(A run of records)
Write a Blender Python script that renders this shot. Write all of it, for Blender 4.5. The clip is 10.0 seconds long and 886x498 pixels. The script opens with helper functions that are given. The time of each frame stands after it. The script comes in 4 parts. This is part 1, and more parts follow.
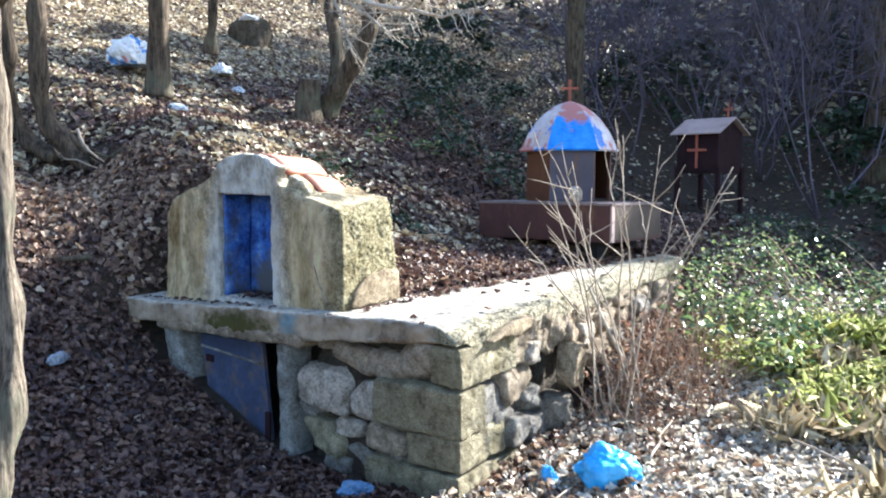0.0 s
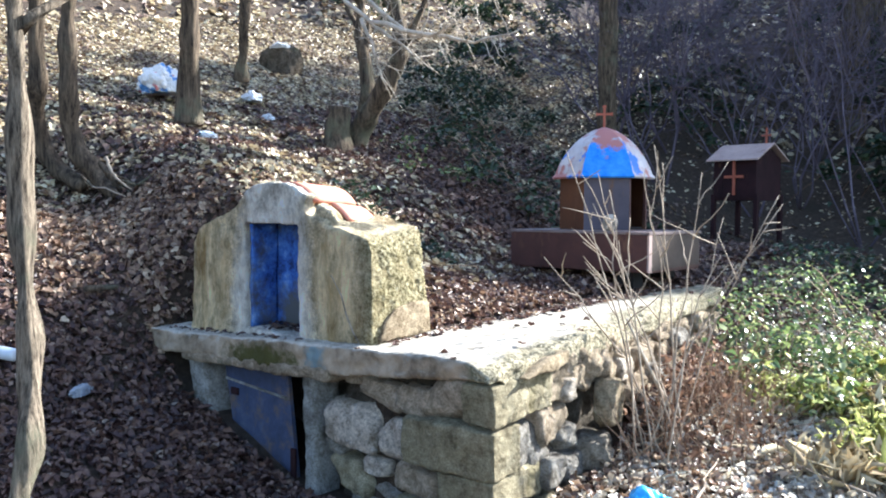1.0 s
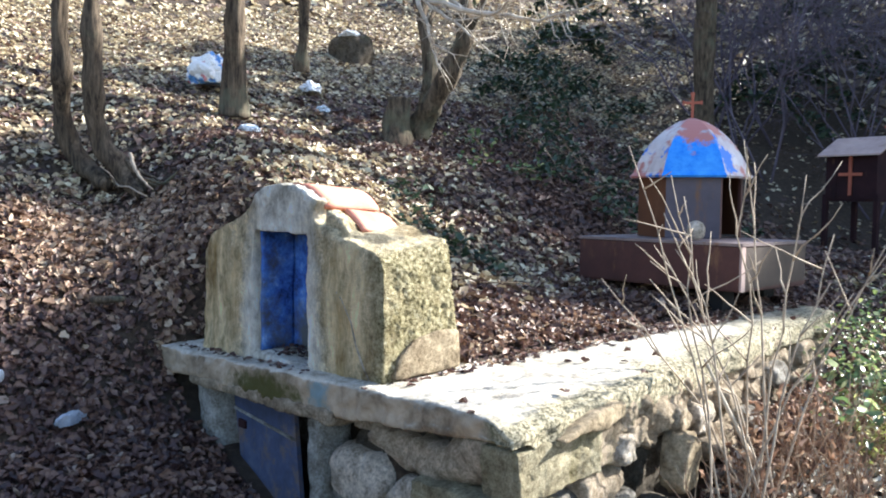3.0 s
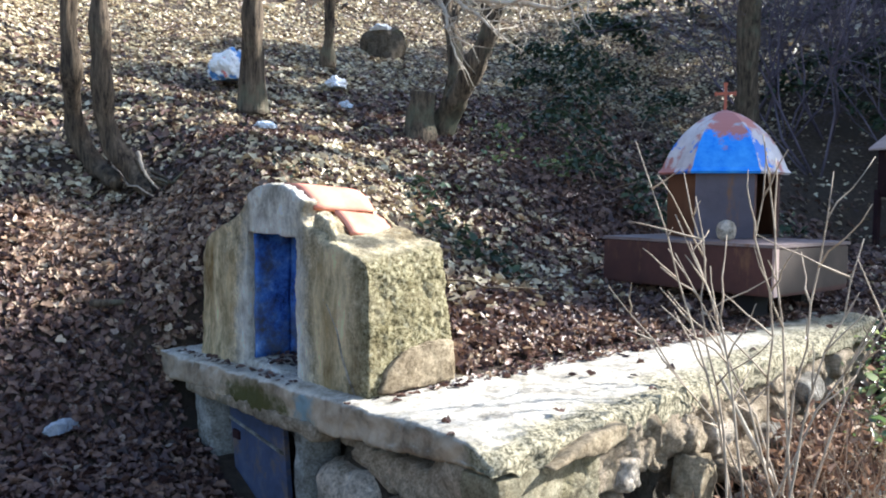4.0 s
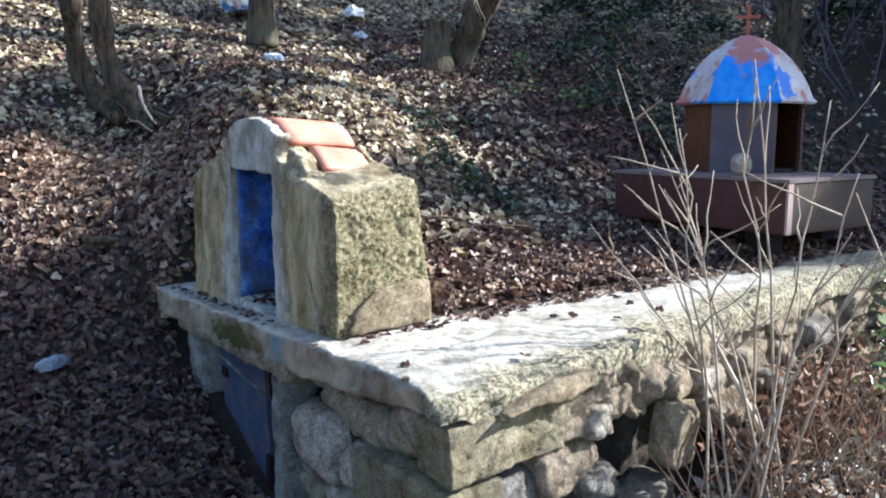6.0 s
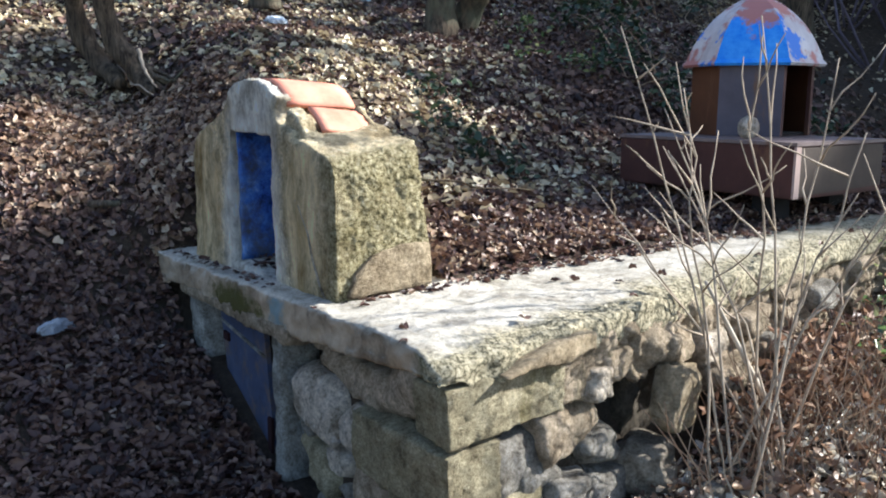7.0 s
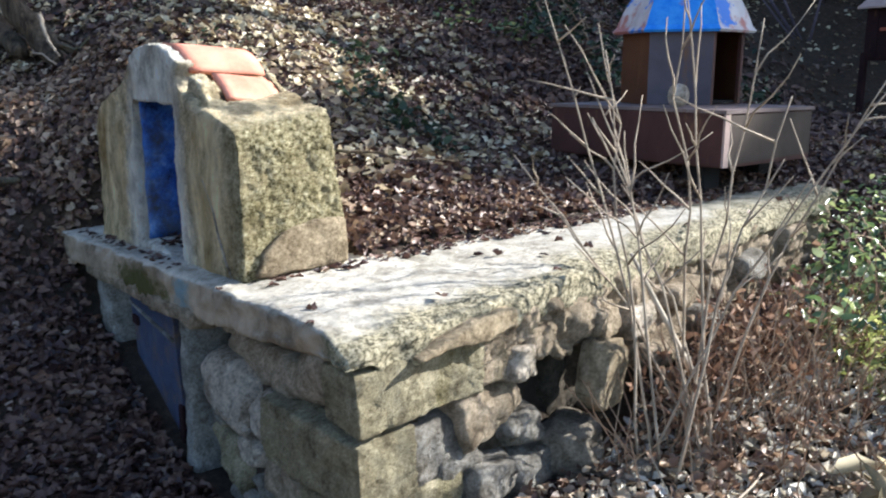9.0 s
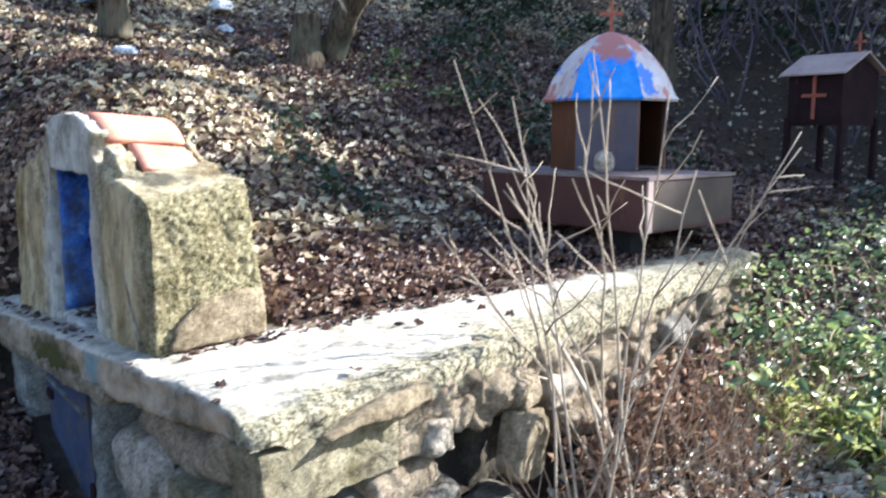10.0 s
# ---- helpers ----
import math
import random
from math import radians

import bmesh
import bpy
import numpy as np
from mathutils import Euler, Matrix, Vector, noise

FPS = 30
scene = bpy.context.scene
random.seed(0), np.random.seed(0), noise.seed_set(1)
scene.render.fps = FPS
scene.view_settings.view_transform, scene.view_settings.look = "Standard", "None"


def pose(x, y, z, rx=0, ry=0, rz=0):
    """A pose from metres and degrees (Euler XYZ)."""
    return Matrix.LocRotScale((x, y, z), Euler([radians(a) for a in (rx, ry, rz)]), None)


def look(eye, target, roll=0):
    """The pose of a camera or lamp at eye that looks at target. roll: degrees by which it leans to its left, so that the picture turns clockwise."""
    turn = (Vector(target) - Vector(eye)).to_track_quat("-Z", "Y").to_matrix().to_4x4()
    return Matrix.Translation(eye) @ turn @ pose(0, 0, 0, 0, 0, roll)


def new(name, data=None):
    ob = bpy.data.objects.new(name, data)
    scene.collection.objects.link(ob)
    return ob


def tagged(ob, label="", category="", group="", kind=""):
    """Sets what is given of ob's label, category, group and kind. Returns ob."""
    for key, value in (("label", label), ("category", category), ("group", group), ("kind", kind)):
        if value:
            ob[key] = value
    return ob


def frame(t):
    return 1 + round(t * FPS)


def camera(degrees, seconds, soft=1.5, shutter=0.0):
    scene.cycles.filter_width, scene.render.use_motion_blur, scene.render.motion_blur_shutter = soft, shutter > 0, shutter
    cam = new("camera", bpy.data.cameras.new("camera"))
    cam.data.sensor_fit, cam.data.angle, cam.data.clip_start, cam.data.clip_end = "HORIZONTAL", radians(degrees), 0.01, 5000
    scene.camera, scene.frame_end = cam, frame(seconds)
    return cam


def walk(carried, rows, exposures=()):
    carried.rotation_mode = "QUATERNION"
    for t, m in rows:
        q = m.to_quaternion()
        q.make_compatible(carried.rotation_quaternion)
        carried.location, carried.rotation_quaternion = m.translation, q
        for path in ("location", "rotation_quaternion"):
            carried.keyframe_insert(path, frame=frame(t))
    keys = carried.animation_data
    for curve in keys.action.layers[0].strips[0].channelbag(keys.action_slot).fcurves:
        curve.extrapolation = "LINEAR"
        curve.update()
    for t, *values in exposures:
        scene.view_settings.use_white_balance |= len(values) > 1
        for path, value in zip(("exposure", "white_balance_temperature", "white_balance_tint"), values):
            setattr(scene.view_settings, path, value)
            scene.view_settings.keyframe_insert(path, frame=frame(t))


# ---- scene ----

--

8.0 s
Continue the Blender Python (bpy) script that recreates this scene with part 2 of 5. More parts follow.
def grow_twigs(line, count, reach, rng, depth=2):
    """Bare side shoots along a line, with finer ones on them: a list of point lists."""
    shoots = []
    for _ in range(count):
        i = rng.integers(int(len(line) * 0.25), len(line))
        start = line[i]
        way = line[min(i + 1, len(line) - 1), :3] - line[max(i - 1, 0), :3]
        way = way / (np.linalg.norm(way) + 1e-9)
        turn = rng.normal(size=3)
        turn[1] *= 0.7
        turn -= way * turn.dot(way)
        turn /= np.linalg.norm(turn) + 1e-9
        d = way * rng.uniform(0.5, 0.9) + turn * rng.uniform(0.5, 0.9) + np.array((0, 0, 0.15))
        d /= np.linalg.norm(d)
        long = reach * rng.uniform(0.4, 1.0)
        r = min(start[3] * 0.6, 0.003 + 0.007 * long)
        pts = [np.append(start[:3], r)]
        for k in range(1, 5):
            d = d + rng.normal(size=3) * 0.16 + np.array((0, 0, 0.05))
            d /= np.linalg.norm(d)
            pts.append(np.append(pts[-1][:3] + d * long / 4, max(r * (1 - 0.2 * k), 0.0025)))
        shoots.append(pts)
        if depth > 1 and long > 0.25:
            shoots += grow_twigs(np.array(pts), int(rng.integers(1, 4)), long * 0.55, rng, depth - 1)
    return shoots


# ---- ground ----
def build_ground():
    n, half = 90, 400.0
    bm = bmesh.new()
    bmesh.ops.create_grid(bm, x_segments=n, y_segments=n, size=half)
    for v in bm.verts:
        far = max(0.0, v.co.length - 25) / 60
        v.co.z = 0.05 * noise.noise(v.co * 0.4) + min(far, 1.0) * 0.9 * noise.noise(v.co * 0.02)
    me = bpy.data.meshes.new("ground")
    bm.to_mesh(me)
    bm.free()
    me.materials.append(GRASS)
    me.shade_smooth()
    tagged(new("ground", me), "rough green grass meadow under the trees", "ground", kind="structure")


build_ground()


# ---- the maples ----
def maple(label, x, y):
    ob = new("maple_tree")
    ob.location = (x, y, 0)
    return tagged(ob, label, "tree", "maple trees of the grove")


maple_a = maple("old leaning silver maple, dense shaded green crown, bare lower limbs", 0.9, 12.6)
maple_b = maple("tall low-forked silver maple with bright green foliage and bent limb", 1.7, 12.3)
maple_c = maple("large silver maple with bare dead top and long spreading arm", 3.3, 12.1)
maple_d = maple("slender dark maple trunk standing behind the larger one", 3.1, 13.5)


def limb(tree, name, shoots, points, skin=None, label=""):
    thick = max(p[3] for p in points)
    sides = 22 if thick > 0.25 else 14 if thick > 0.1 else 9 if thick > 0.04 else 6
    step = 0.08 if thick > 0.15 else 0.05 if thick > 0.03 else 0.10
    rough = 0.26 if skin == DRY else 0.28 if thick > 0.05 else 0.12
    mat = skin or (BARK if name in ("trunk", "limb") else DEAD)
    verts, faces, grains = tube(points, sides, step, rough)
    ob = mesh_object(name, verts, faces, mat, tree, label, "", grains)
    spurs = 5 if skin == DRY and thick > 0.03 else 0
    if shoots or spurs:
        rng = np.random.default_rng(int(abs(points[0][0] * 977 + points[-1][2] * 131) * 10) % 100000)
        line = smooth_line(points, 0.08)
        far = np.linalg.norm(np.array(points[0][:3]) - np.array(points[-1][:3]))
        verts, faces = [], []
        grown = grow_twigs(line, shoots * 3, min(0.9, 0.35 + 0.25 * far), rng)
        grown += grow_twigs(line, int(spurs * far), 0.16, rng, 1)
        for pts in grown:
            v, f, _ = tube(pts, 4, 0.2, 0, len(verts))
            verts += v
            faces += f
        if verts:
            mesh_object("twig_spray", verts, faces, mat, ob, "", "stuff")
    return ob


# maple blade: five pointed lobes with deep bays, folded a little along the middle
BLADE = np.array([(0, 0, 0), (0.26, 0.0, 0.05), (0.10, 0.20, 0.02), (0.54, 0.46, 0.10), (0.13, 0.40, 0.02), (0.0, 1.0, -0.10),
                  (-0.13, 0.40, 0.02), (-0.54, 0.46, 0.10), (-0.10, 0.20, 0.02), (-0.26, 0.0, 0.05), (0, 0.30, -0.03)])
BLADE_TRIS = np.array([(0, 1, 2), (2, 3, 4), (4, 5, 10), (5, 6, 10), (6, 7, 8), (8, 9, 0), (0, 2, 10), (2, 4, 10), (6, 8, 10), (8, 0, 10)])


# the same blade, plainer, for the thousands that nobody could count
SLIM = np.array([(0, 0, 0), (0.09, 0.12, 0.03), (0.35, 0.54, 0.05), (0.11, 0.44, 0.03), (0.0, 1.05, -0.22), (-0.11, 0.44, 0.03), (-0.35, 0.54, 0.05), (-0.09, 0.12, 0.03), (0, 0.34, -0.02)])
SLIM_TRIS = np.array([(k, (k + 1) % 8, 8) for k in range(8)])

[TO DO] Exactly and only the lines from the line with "Write a Blender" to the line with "scene.collection.objects.link(ob)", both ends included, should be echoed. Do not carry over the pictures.

[SOLUTION TO THIS EXERCISE]
Write a Blender Python script that renders this shot. Write all of it, for Blender 4.5. The clip is 10.0 seconds long and 886x498 pixels. The script opens with helper functions that are given. The time of each frame stands after it. The script comes in 4 parts. This is part 1, and more parts follow.
0.0 s
1.0 s
3.0 s
4.0 s
6.0 s
7.0 s
9.0 s
10.0 s
# ---- helpers ----
import math
import random
from math import radians

import bmesh
import bpy
import numpy as np
from mathutils import Euler, Matrix, Vector, noise

FPS = 30
scene = bpy.context.scene
random.seed(0), np.random.seed(0), noise.seed_set(1)
scene.render.fps = FPS
scene.view_settings.view_transform, scene.view_settings.look = "Standard", "None"


def pose(x, y, z, rx=0, ry=0, rz=0):
    """A pose from metres and degrees (Euler XYZ)."""
    return Matrix.LocRotScale((x, y, z), Euler([radians(a) for a in (rx, ry, rz)]), None)


def look(eye, target, roll=0):
    """The pose of a camera or lamp at eye that looks at target. roll: degrees by which it leans to its left, so that the picture turns clockwise."""
    turn = (Vector(target) - Vector(eye)).to_track_quat("-Z", "Y").to_matrix().to_4x4()
    return Matrix.Translation(eye) @ turn @ pose(0, 0, 0, 0, 0, roll)


def new(name, data=None):
    ob = bpy.data.objects.new(name, data)
    scene.collection.objects.link(ob)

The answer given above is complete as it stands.